Thursday, September 2, 2010

Black in America: Media Edition

During the first Race, Gender, Media class of the semester our discussion primarily focused on the perceptions of Blacks in the media. As a young Black female, I found this particularly interesting.

The video we watched in class confirmed the bias of the media. The bias being Black portrayed negatively in the media, more specifically prime time news. As the video progressed, I could only recount personal experiences and correlate them with the findings.

Growing up, I went to a school that was predominately white. I was part of a sprinkle of pepper in a sea of salt, so to speak.

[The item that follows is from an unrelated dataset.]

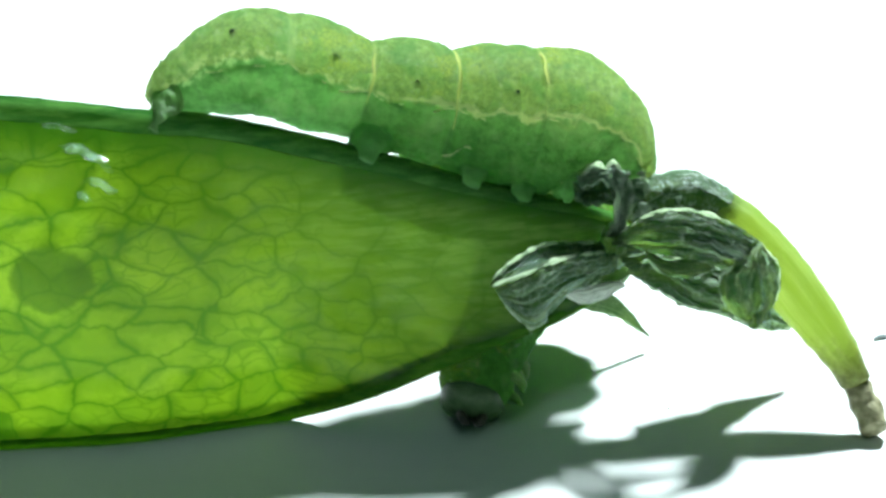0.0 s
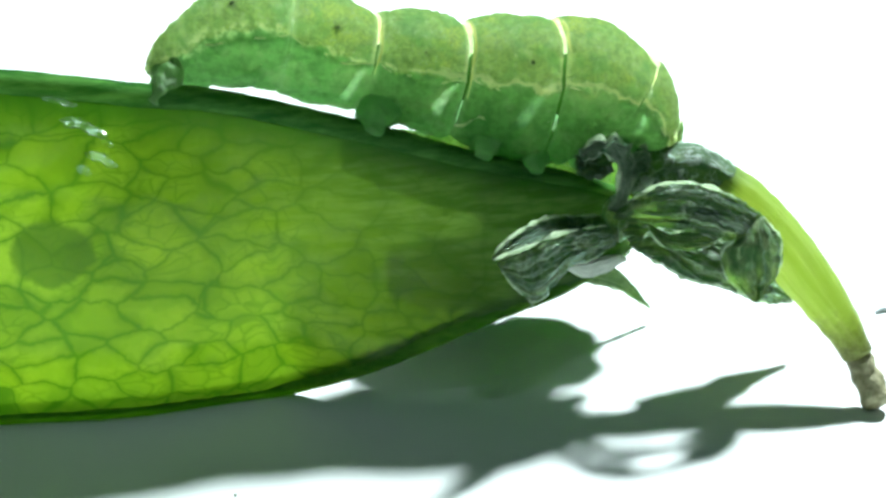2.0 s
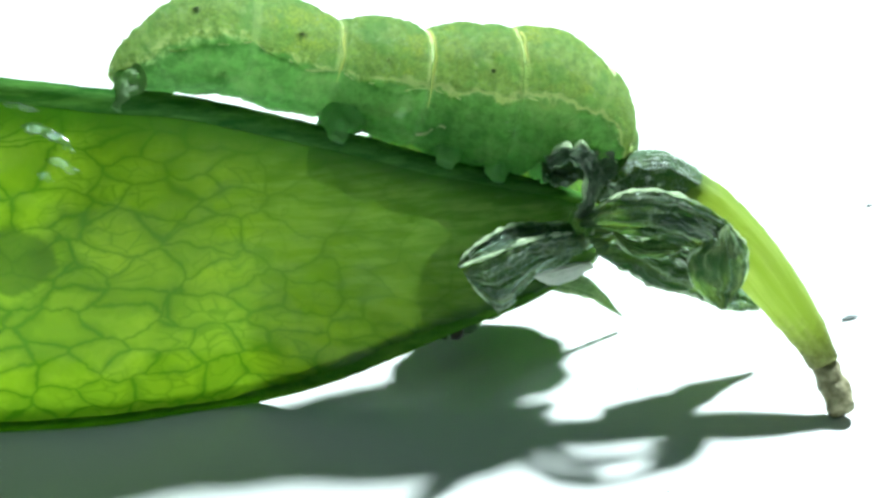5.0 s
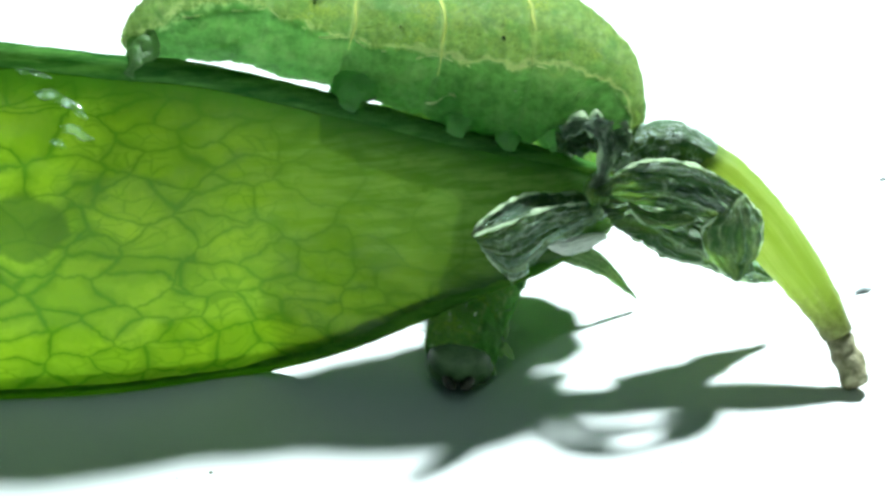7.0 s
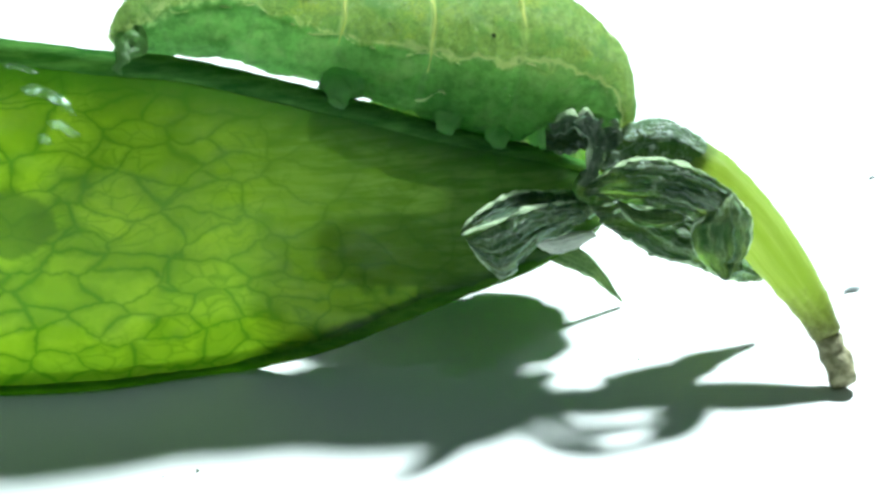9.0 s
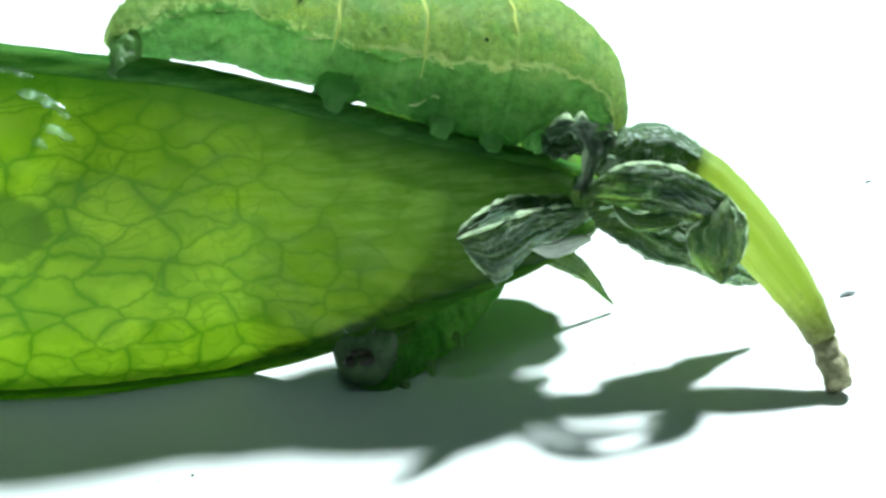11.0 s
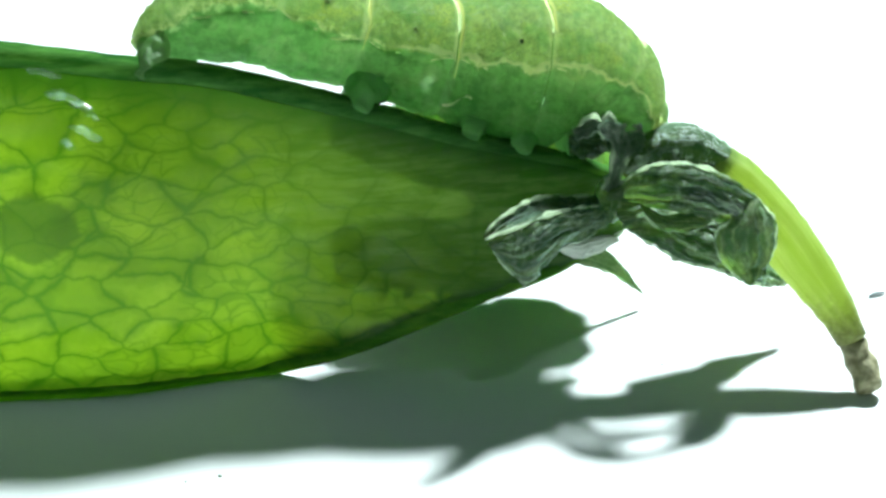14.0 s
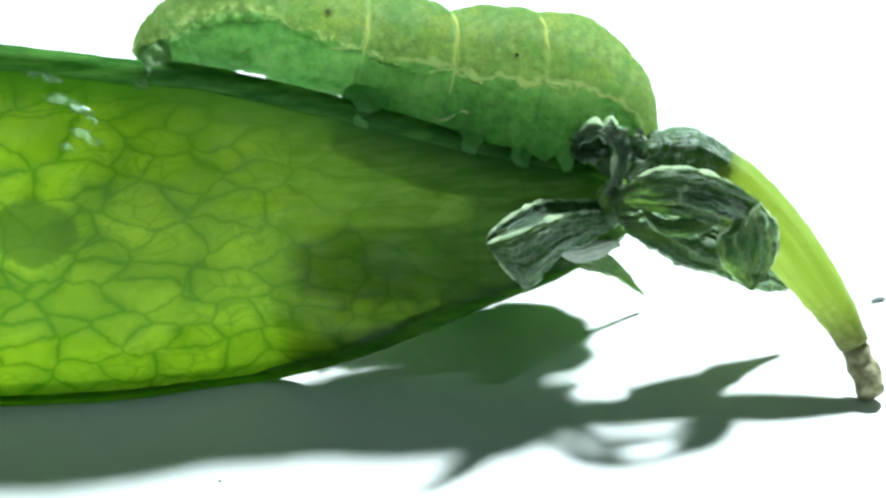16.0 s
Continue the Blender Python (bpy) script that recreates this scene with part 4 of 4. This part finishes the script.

Many times, my friends would commend me on being the  "friendly black woman." They would mention a part of town as the "ghetto" and how only people who lived there were poor, on welfare, and black. Interesting enough, I had several family members who lived on that side of town. Some wealthy, some poor. But what bothered me was the lack of acknowledgement that other races besides Black lived in the "ghetto." Crime was being committed by people of all colors and races, yet the only race we heard about on a daily basis was African-American.

Surely one cannot miss the correlation between how the "White" part of town viewed the "ghetto" and the media's perception of the ghetto.

In my opinion, its like a self-fulling prophecy. Because Blacks were portrayed as weak, violent, uneducated people, that is how they felt they should act.